Concluindo este ponto, a proteção concedida aos investidores, bem como a figura dos mentores, aceleradoras e incubadoras se mostra pertinente e positiva.
Incentivos aos investimentos
Por fim, destacamos o Art. 16 do projeto, que trata de incentivos a investimentos. Vemos com bons olhos a tributação regressiva dos rendimentos decorrentes de aporte de capital sob a modalidade de investimento Anjo.
A palavra risco ou incerteza é cotidiana para os integrantes do ecossistema de inovação e o §10 do Art. 61-A, incentiva o investidor a tomar risco já que quanto mais tempo o investidor dilatar o prazo de seu mútuo, leia-se quanto mais risco ele aceitar, menos tributo ele irá pagar.

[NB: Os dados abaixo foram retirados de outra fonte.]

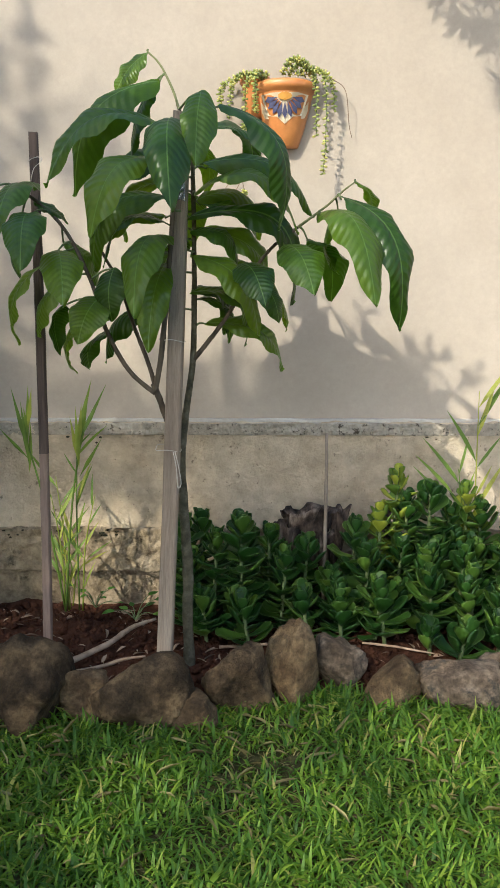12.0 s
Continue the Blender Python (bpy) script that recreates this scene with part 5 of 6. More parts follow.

Esse incentivo é de extrema relevância pois aumenta o interesse do Investidor anjo na operação que já é, por natureza, arriscada.
Veja que as recomendações feitas aos investidores anjo é que aloquem um percentual de seu patrimônio que não será preciso contar no futuro.
“(...)valores a investir, minha recomendação é que o investidor-anjo calcule do seu patrimônio, qual porcentagem não irá precisar para qualquer eventualidade, pois o investimento-anjo provavelmente será seu investimento de maior risco, tanto de perda do capital quanto de falta de liquidez, assim, é melhor separar estes recursos e desconsiderá-los para quaisquer outras necessidades atuais ou futuras.” (Spina, Cassio. Investidor Anjo - Como Conseguir Investimento para Seu Negócio (pp. 64-65). Edição do Kindle.)
Acreditamos, todavia, que tal incentivo deveria ser mais amplo e não apenas ao contrato de investidor anjo nos moldes do Art.61-A da LC.123/06.
Projeto ainda merece algumas discussões
Não tivemos, de forma alguma, a intenção de exaurir o tema, que, aliás, é tão rico e ainda subestimado no Brasil, mas por meio deste artigo, procuramos trazer à baila alguns pontos que consideramos positivos no PLP.146/2019 e alguns outros que nos geram dúvidas e preocupações.
De maneira geral, entendemos que o PLP n° 146/2019 se mostra mais positivo do que negativo, precisando ainda de algumas melhorias, mas sem dúvida se mostra relevante, inclusive para trazer o tema da inovação e empreendedorismo mais para o centro de discussões e debates.